Lorsque l’administration coloniale constate qu’il y a plus d’inconvénients à le laisser en exil qu’à le laisser revenir, il rentre dans son pays, à Diourbel, en 1912, entouré de nouvelles foules ferventes. Des personnalités multiples se sont entremises du côté français et sénégalais pour arriver à ce résultat. Des assurances sont données. Un compromis est trouvé.

Des récits de miracles accompagnent cette longue errance forcée, qui contribuent à renforcer sa légende. Le plus connu rapporte comment, se voyant refuser le droit de prier par le capitaine du navire qui l’emmène au Gabon, il sauta par dessus bord, et étendit son tapis sur l’océan pour prier en paix. L’iconographie pieuse s’est emparée de cette scène.

Sans rupture avec ses maîtres de la confrérie Qâdiriyya, une des plus anciennes confréries musulmanes dont il est issu, Amadou Bamba donne naissance à une nouvelle voie. Celle-ci et ses fidèles viennent à être désignés sous le nom de « mourides ». Murid, littéralement l’aspirant, est, en fait, un nom commun désignant un disciple entrant dans une voie soufie, mais il va, dans ce contexte là, s’appliquer plus précisément aux membres de cette nouvelle voie, attachés à la personne d’Amadou Bamba.

De 1912 à 1927, date de sa mort, Amadou Bamba s’installe à Diourbel, au cœur du Baol, où il étudie, rédige des poèmes pieux et reçoit ses fidèles. Diourbel occupe une place importante dans le film. Amadou Bamba consacre aussi les dernières années de sa vie à un projet qui verra le jour après lui : la construction d’une grande mosquée à l’endroit de sa révélation mystique, un lieu qu’il appellera Touba, du nom d’un arbre du paradis, selon un hadith du Prophète rapporté par al-Bukhari. La mosquée monumentale de Touba, en bonne place, dans le film est une des icônes de la confrérie. Certains fidèles excessifs ont même fait du pèlerinage annuel à Touba (le Magal) un substitut ou un équivalent du pèlerinage à La Mecque.

Ainsi Amadou Bamba combine-t-il les figures du saint, du résistant désarmé à la situation coloniale, et aussi de l’homme du compromis nécessaire.
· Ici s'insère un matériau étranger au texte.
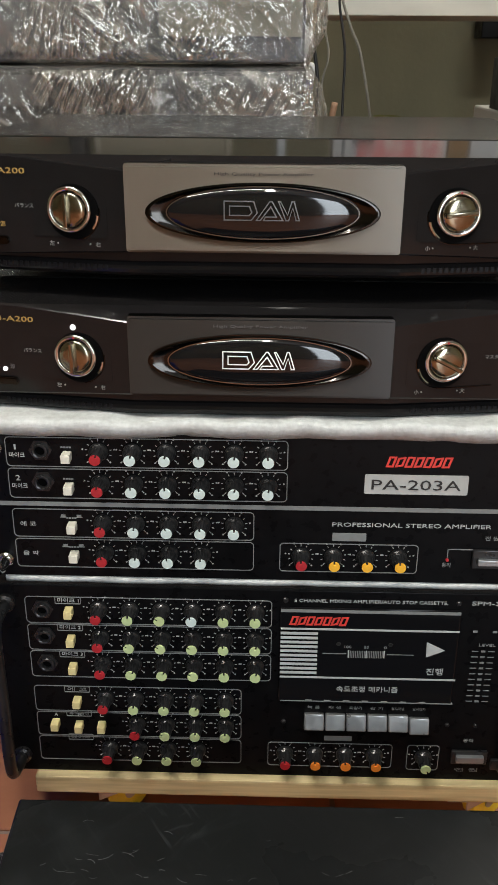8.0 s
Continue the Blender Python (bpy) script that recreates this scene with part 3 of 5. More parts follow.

Qu’il soit devenu un interlocuteur de la puissance coloniale ne fait que grandir son prestige aux yeux des fidèles, qui y voient une reconnaissance de sa puissance de la part des Français. De son côté, Amadou Bamba apporte son soutien aux campagnes de recrutement de soldats africains par l’armée française pendant la Première Guerre mondiale. Il favorise la colonisation agricole du centre du Sénégal, fournissant ainsi une culture d’exportation, celle de l’arachide, à l’économie coloniale. Pour tous ses services, Amadou Bamba recevra, en 1918, la croix de la Légion d’Honneur, qu’il ne portera pas.

L’économie mouride

L’enseignement mouride accorde une place centrale au travail (plus qu’aux retraites mystiques). D’autre part, la soumission totale au cheikh ou à ses grands disciples est exigée, en échange d’une promesse de protection mystique dans ce monde et de salut dans l’autre.

Si l’on combine l’obligation de travail à celle de soumission spirituelle au maître, on aboutit à cette conséquence centrale que le travail au service d’un cheikh, donc la culture de ses champs, devient une caractéristique de la piété mouride. La production d’arachide enrichit les familles maraboutiques, mais elle fournit aussi quelques ressources aux disciples qui reçoivent leur propre champ et fonctionnent dans un cadre protégé. Ainsi acquièrent-ils cette autonomie de subsistance que voulait le fondateur.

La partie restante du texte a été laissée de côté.